### AVAILABLE DATA

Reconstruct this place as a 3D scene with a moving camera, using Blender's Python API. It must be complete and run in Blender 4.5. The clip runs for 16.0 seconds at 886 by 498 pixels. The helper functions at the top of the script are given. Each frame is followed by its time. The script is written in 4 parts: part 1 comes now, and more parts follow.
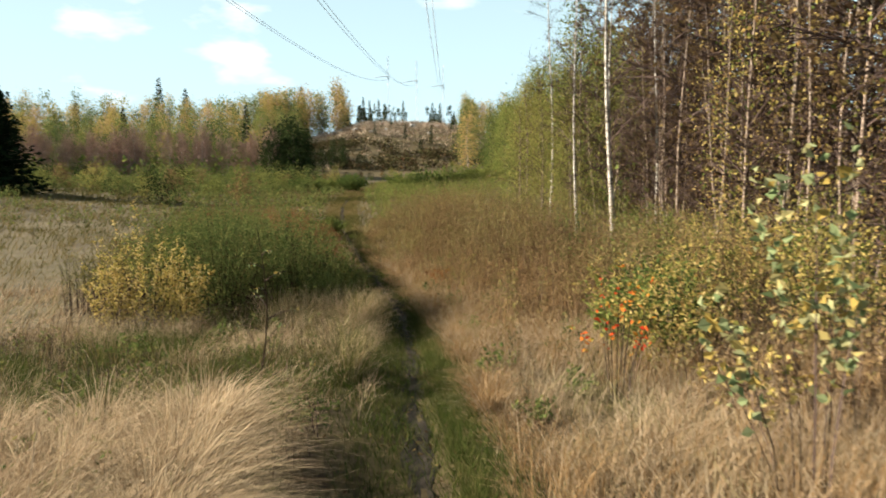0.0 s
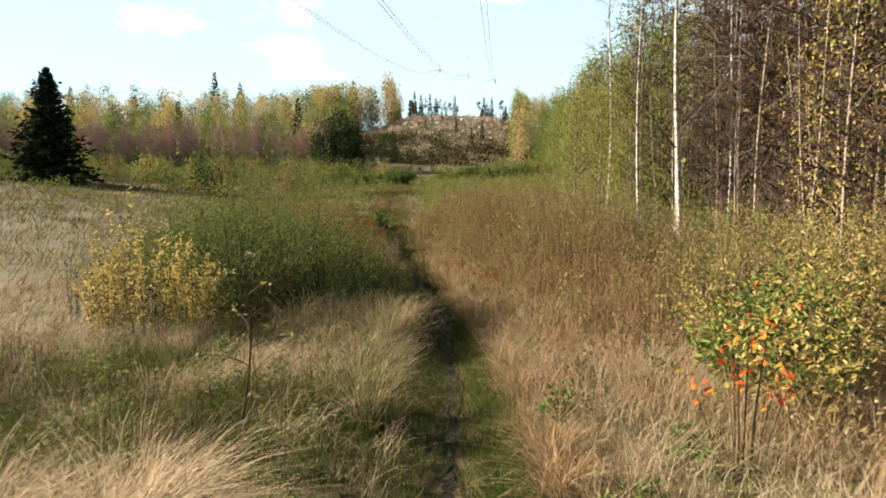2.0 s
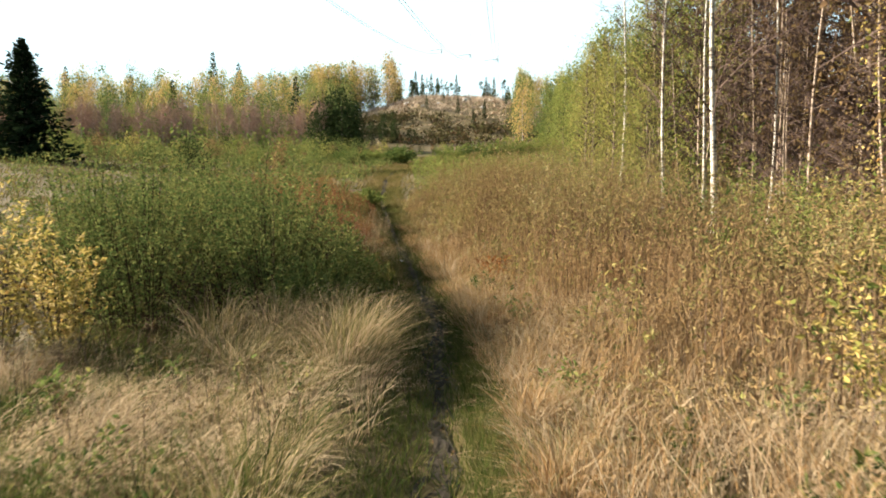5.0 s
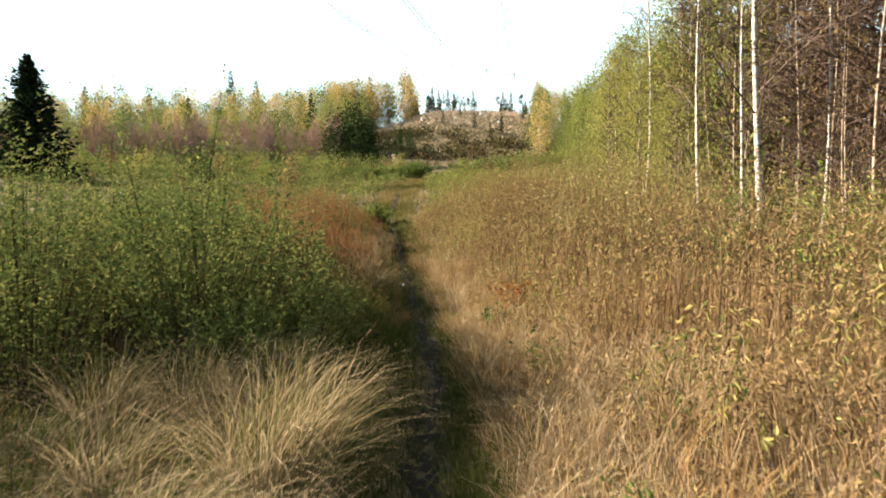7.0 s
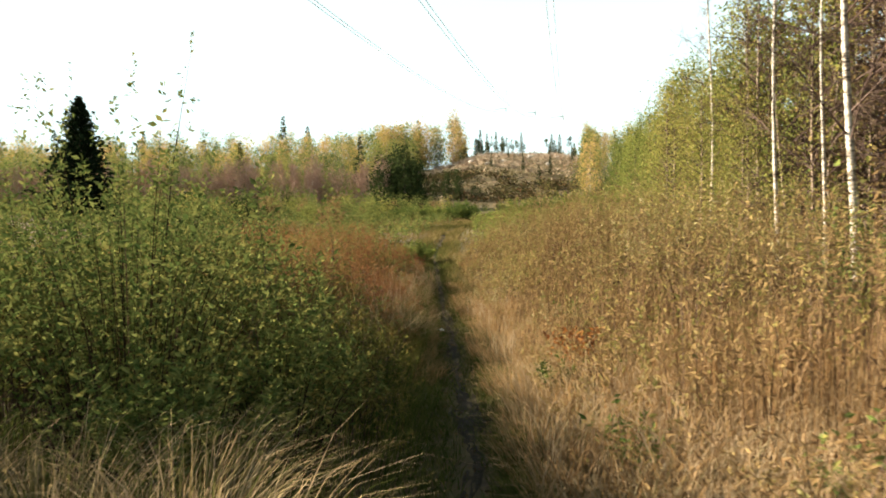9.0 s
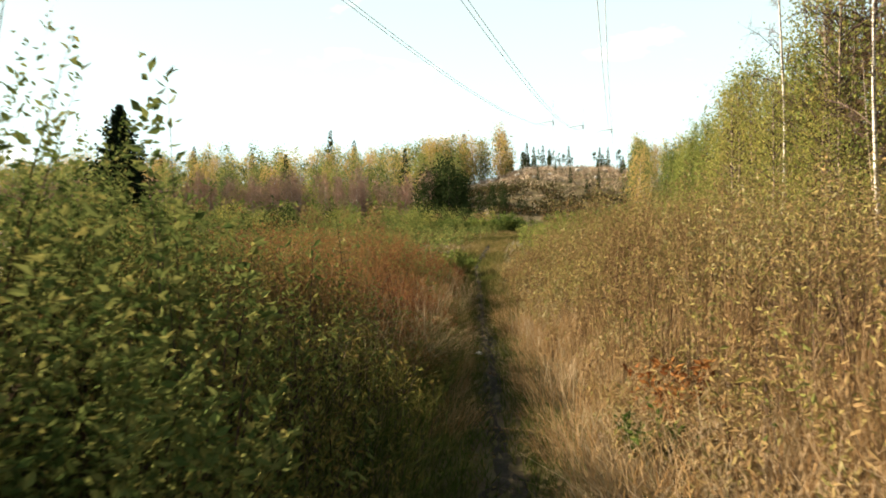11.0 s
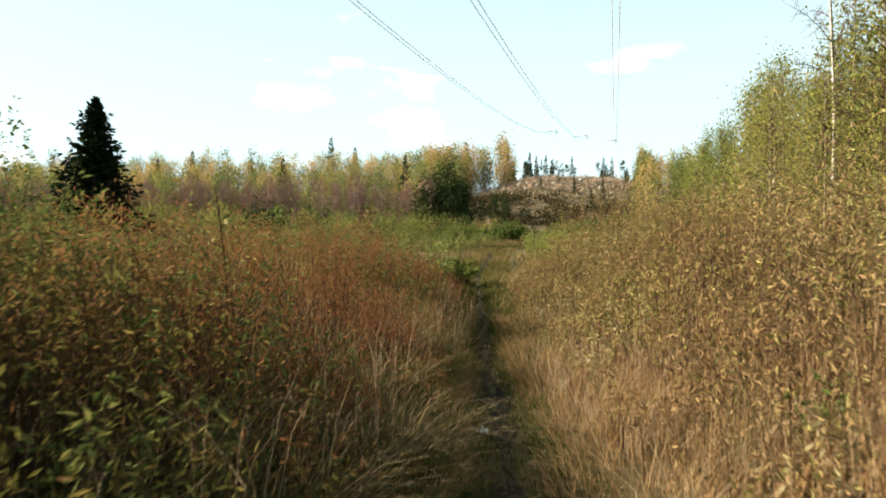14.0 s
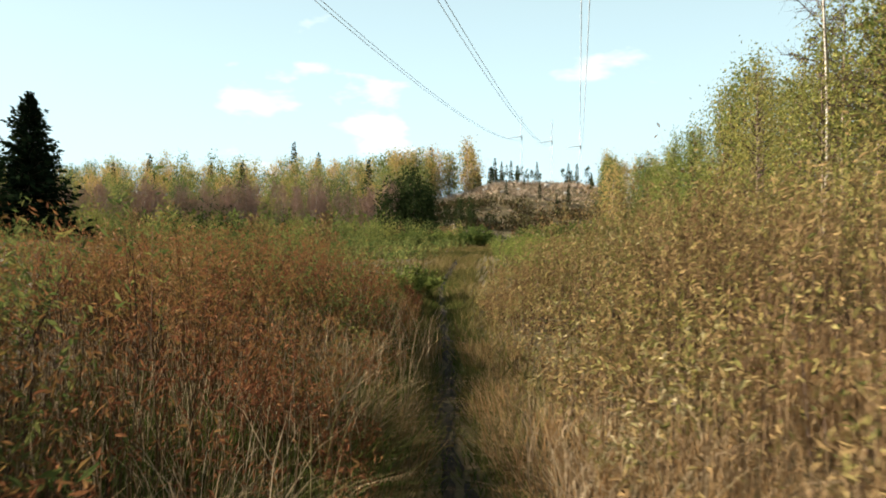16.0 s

### STATED GOAL
Without the pictures, retype the whole of the material above exactly.

### SOLVED PROBLEM
Reconstruct this place as a 3D scene with a moving camera, using Blender's Python API. It must be complete and run in Blender 4.5. The clip runs for 16.0 seconds at 886 by 498 pixels. The helper functions at the top of the script are given. Each frame is followed by its time. The script is written in 4 parts: part 1 comes now, and more parts follow.
0.0 s
2.0 s
5.0 s
7.0 s
9.0 s
11.0 s
14.0 s
16.0 s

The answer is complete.